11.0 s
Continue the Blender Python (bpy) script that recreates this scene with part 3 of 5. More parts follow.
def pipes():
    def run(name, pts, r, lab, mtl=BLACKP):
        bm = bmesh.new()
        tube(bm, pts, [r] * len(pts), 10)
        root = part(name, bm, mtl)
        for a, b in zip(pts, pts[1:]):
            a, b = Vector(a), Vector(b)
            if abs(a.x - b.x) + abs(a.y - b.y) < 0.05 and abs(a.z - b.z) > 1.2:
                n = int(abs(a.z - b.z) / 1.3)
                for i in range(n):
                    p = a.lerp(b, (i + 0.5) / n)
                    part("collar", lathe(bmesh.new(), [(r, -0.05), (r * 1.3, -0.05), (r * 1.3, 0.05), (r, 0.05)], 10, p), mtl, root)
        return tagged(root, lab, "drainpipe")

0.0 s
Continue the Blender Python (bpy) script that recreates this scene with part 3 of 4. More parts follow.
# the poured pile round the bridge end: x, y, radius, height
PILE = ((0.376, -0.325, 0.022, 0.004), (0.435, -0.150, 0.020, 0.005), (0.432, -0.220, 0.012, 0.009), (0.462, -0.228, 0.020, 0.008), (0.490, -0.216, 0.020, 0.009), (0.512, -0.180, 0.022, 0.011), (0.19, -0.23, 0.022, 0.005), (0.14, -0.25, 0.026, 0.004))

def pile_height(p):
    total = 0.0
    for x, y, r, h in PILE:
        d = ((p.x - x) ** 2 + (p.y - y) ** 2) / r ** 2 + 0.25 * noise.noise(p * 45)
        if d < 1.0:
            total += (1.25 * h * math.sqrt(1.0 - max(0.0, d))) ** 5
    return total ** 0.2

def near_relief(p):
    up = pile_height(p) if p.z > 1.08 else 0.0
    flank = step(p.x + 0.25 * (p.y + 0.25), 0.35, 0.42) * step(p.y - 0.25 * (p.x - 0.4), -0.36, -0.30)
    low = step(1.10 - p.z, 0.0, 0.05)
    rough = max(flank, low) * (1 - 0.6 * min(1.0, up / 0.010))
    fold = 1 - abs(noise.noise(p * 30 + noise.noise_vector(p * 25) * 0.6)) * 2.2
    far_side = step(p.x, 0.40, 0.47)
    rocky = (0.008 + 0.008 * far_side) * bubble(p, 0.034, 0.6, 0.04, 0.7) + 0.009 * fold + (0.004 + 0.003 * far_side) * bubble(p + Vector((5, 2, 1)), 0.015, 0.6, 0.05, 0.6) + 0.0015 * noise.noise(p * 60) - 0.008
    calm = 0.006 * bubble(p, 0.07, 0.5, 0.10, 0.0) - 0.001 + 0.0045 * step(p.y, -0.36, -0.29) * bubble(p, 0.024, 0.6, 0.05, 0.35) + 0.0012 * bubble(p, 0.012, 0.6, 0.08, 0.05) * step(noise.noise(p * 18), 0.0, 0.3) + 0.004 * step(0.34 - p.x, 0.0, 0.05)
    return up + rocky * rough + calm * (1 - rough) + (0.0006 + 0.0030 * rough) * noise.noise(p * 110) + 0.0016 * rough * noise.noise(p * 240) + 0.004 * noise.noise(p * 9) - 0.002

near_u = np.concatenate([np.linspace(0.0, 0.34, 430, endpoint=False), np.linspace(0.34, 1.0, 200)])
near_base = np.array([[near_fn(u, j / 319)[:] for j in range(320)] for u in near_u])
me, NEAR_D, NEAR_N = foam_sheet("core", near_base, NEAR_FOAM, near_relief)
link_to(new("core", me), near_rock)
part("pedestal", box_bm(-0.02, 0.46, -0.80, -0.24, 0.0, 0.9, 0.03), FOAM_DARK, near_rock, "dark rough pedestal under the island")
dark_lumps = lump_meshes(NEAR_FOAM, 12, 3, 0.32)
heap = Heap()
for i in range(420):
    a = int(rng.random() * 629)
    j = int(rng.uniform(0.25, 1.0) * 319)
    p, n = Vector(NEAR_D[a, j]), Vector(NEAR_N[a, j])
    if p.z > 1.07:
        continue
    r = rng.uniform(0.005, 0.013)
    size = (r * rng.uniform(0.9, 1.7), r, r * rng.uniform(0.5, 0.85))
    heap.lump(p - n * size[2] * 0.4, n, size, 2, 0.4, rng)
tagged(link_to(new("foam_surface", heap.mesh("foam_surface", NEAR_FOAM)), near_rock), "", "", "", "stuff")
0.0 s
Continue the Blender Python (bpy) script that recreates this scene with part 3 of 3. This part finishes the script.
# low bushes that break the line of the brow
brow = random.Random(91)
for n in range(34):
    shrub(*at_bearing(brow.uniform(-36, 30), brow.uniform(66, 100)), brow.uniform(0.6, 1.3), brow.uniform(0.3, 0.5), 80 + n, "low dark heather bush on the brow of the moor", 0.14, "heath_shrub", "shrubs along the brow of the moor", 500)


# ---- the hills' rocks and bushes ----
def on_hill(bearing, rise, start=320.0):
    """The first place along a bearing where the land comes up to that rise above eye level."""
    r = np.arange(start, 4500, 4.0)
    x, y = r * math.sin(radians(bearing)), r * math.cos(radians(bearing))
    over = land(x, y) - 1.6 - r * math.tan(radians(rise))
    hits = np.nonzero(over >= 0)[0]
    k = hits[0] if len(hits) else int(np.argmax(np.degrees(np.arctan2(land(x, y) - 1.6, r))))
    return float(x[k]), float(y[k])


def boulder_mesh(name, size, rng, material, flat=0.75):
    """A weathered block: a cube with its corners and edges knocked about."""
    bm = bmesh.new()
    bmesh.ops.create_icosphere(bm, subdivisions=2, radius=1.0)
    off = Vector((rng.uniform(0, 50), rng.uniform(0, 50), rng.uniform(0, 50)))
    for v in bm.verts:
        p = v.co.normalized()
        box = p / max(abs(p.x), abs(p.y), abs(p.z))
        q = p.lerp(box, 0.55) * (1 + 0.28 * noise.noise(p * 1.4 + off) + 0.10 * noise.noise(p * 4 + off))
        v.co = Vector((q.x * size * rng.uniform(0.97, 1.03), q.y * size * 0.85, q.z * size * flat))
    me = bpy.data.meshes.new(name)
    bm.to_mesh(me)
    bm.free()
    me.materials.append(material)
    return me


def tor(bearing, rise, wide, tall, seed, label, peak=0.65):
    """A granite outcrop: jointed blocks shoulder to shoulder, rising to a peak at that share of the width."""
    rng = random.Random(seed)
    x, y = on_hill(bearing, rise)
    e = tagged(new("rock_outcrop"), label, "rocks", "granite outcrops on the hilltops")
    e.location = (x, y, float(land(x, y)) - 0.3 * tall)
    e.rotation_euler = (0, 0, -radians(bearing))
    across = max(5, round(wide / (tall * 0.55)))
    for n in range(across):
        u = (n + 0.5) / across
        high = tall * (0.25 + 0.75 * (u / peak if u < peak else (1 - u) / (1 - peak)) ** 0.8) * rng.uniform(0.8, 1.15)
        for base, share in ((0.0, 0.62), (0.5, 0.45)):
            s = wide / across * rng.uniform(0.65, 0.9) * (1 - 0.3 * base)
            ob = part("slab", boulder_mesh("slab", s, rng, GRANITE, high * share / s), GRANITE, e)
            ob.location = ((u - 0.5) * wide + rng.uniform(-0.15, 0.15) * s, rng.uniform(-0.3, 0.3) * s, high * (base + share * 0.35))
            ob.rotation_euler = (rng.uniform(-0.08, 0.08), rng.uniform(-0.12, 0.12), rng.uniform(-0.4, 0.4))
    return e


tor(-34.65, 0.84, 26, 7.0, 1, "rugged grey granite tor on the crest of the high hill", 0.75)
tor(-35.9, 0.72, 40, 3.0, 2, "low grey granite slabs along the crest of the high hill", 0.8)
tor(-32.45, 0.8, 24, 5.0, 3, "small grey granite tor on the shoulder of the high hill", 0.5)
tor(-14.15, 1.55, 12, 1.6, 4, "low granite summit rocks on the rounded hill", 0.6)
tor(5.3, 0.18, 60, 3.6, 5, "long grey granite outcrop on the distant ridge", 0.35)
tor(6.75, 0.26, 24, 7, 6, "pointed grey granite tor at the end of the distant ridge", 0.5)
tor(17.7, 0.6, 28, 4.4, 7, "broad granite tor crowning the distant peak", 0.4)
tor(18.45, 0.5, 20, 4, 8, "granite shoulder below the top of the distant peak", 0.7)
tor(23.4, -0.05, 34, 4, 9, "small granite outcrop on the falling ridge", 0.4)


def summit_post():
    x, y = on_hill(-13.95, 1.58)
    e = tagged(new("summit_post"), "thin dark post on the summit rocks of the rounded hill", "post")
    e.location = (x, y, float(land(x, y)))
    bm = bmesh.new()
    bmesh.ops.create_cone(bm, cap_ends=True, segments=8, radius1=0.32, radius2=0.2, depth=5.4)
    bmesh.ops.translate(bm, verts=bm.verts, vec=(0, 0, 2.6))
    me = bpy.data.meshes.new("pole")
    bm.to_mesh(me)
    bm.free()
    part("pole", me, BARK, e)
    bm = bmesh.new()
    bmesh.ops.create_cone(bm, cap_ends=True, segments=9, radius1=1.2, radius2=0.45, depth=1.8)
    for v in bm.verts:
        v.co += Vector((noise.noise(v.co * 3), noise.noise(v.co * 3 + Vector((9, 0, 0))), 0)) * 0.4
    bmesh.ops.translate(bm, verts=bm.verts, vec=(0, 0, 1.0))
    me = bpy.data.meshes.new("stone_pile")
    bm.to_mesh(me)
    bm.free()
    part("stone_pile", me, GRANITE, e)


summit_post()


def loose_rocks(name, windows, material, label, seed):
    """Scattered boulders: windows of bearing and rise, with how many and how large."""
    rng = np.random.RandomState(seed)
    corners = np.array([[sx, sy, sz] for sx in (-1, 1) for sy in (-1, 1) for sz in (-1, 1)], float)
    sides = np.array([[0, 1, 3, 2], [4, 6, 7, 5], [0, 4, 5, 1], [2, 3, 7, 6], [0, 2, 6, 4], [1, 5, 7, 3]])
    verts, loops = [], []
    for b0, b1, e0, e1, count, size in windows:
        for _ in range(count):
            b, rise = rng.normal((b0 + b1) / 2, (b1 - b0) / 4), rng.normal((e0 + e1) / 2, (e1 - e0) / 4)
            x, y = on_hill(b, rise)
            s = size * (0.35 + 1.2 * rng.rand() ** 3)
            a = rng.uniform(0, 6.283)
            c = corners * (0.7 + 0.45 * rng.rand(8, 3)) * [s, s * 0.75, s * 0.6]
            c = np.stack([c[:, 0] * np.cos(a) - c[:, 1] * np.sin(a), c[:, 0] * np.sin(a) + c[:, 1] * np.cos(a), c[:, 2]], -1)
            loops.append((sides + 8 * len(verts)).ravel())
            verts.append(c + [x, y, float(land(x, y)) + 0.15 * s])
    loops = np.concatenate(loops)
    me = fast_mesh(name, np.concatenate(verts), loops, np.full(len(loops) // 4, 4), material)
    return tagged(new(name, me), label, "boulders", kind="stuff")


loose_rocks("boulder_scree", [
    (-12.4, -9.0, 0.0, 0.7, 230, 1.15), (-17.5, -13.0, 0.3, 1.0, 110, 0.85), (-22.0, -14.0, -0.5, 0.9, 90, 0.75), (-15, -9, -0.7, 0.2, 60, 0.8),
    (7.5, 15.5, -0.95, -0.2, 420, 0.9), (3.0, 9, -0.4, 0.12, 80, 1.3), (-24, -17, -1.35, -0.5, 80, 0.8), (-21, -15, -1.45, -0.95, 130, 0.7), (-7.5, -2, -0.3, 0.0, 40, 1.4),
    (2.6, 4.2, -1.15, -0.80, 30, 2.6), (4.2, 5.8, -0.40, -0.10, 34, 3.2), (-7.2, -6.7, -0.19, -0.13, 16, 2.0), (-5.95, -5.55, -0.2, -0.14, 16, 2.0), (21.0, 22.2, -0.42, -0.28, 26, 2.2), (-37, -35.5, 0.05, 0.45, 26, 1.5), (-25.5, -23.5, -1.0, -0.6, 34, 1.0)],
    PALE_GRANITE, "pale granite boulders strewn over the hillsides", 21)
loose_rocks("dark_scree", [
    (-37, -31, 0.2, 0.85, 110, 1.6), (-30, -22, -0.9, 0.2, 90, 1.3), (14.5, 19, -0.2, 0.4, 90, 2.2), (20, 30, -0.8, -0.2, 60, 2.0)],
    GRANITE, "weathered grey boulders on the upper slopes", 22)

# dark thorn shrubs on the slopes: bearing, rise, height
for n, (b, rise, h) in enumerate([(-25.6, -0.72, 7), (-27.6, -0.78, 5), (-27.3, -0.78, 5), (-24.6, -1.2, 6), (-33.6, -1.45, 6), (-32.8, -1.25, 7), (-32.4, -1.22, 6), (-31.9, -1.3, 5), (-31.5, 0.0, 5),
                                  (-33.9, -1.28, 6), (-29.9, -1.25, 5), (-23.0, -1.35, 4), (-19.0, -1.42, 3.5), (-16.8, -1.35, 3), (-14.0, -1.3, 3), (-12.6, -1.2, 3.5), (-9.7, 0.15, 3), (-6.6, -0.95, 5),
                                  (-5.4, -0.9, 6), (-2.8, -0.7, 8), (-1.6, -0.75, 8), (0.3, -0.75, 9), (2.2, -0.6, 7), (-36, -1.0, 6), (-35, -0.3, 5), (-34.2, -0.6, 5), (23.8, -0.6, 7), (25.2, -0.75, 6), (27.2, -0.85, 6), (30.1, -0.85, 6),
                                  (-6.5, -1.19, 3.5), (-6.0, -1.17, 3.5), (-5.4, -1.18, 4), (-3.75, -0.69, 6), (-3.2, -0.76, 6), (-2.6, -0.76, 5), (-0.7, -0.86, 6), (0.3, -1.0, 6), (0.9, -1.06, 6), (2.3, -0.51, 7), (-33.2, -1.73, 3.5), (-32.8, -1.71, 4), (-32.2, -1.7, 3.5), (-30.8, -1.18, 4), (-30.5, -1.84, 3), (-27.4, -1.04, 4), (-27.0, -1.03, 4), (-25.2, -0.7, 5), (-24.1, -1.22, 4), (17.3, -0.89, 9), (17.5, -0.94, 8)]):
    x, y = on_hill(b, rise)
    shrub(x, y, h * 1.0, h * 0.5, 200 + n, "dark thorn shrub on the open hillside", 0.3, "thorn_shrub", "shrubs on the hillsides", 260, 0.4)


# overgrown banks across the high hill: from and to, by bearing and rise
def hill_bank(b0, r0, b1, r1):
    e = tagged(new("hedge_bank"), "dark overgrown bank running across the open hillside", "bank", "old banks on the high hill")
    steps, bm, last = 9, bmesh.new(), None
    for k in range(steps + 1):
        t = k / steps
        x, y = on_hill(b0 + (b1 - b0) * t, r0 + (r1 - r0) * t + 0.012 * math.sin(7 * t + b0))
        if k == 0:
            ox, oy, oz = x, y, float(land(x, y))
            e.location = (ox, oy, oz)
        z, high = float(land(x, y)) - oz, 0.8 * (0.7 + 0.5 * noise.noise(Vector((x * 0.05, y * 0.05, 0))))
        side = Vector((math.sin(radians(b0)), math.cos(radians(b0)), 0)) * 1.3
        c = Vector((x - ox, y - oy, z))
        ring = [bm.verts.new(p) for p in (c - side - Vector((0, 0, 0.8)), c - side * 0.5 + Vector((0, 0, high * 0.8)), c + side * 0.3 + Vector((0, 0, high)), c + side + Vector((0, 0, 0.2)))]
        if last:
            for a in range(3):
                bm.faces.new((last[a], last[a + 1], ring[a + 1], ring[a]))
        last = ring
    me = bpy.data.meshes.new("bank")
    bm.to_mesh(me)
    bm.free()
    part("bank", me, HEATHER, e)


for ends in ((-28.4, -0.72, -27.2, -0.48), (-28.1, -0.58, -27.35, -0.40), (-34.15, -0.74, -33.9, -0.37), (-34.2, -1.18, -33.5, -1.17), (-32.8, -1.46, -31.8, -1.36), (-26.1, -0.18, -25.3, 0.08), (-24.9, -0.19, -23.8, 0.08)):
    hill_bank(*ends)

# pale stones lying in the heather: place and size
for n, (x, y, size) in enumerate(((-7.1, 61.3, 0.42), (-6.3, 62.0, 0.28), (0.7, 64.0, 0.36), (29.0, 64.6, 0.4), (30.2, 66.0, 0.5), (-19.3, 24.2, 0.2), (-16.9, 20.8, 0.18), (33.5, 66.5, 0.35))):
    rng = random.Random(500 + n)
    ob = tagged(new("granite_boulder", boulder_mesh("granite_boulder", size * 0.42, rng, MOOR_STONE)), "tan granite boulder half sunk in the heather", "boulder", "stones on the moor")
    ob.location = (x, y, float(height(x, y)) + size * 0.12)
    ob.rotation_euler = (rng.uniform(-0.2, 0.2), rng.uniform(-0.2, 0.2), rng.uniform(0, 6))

• **Task**: Repeat the span of lines that opens with the line holding "5. More parts follow." and closes with the line holding "-0.25, 0.026, 0.004))", exactly as it stands.

• **Response**:
Continue the Blender Python (bpy) script that recreates this scene with part 3 of 5. More parts follow.
def pipes():
    def run(name, pts, r, lab, mtl=BLACKP):
        bm = bmesh.new()
        tube(bm, pts, [r] * len(pts), 10)
        root = part(name, bm, mtl)
        for a, b in zip(pts, pts[1:]):
            a, b = Vector(a), Vector(b)
            if abs(a.x - b.x) + abs(a.y - b.y) < 0.05 and abs(a.z - b.z) > 1.2:
                n = int(abs(a.z - b.z) / 1.3)
                for i in range(n):
                    p = a.lerp(b, (i + 0.5) / n)
                    part("collar", lathe(bmesh.new(), [(r, -0.05), (r * 1.3, -0.05), (r * 1.3, 0.05), (r, 0.05)], 10, p), mtl, root)
        return tagged(root, lab, "drainpipe")

0.0 s
Continue the Blender Python (bpy) script that recreates this scene with part 3 of 4. More parts follow.
# the poured pile round the bridge end: x, y, radius, height
PILE = ((0.376, -0.325, 0.022, 0.004), (0.435, -0.150, 0.020, 0.005), (0.432, -0.220, 0.012, 0.009), (0.462, -0.228, 0.020, 0.008), (0.490, -0.216, 0.020, 0.009), (0.512, -0.180, 0.022, 0.011), (0.19, -0.23, 0.022, 0.005), (0.14, -0.25, 0.026, 0.004))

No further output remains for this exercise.